Per il vino italiano sembra che la via obbligata per crescere sia quella dell’export? È così anche per le realtà più piccole?
“È una strada obbligata anche per le piccole aziende, anzi, soprattutto per le piccole aziende. È vero che ci sono Paesi difficili da raggiungere come l’Asia, molto onerosa e che richiede una struttura presente sul posto, e sono più adatti alle grandi aziende, ma ci sono mercati più facilmente raggiungibili, e capaci di dare buone risposte anche nel breve periodo come quelli europei, e di più facile gestione che se uno dovesse realizzare quello stesso fatturato in Italia: spalmato su più Regioni, più fatture, più clienti e difficoltà di pagamento, nonostante l’articolo 62, diventa più oneroso”.
A proposito di “articolo 62”, che oramai ha più di un anno di vita ed era pensato proprio per tutelare soprattutto i piccoli sui termini di pagamento.

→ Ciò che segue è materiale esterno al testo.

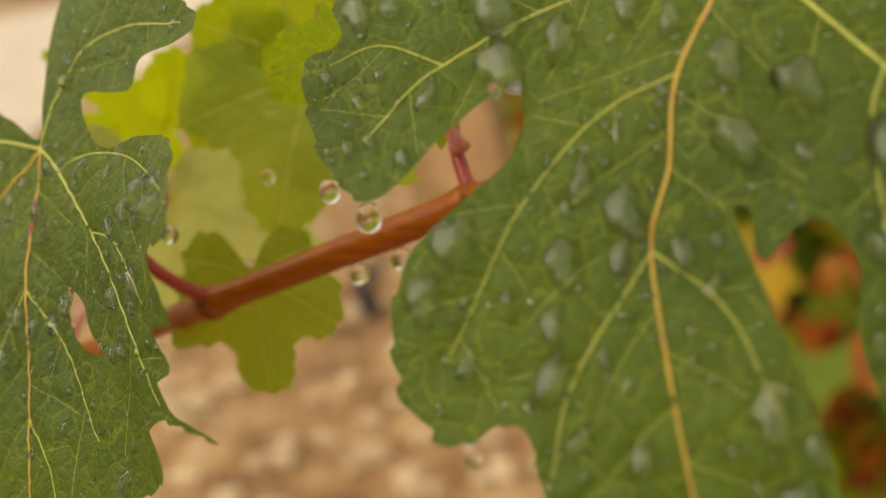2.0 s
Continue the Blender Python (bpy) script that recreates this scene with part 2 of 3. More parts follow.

Che risultati ha avuto, ad oggi?
“All’inizio ha creato paura, per cui la gente ha detto “aspetto a comprare, compro pochissimo e proprio se ho bisogno, del prodotto”. Ora che è passato più di un anno ha dato risultati molto positivi soprattutto sulla gdo, che aveva tempi lunghi e che ora ha accorciato notevolmente. Anzi ci sono catene che addirittura hanno pagano anche a 45 giorni, sui 60 previsti dalla legge. Per il resto, ci sono situazioni in cui chi pagava già bene ha anticipato, e chi già pagava a lungo continua a farlo, anche perché non si sa chi fa i controlli, c’è meno paura, e a livello di piccoli ristoratori o enoteche sta tornando tutto come prima”.
La gdo, dunque, che ormai pesa per il 70% delle vendite di vino in Italia, e spesso dai piccoli produttori è vista quasi come un “nemico”, è invece un alleato?
“Secondo me veicola anche il 90% del vino italiano, e può essere un alleata anche per i piccoli, a patto che ci si presenti con un progetto. Non ci si può improvvisare, la gdo è una risorsa ma va affrontata con progetti credibili e da persone che ci sanno fare”.
Focus - Il Mercato, come luogo per scambiare esperienza
“Luogo, vigna, uomo. È su questo percorso obbligato che si muove chi produce vino, un percorso semplice solo in apparenza perché il viaggio, ogni volta, trova le opportunità e le complicazioni della cultura e di un valore simbolico che spesso coincide perfettamente con l’identità delle comunità. È questa è la ragione che spinge i vignaioli italiani a testimoniare la loro importanza e l’unicità del loro lavoro con un mercato che li vede arrivare a Piacenza da tutta Italia. I vignaioli sono gli artigiani del vino e oggi sentono il bisogno di raccontare direttamente cosa c'è dietro a quelle bottiglie. I sogni, i sacrifici, gli uomini, i fallimenti anche. Tutte le storie che rendono unico e credibile il loro lavoro. Non un semplice mercato, ma l’occasione di capire cosa significa vino artigianale e quanta lealtà serva a percorrere quel viaggio in tre tappe che dal luogo arriva all'uomo passando per il vino. Il mercato di Piacenza è una grande opportunità per conoscerli e comprare i vini dalle loro mani, per fare una esperienza che cambierà per sempre il rapporto con il vino, non più semplicemente buono o cattivo, ma testimone di stile e linguaggio”.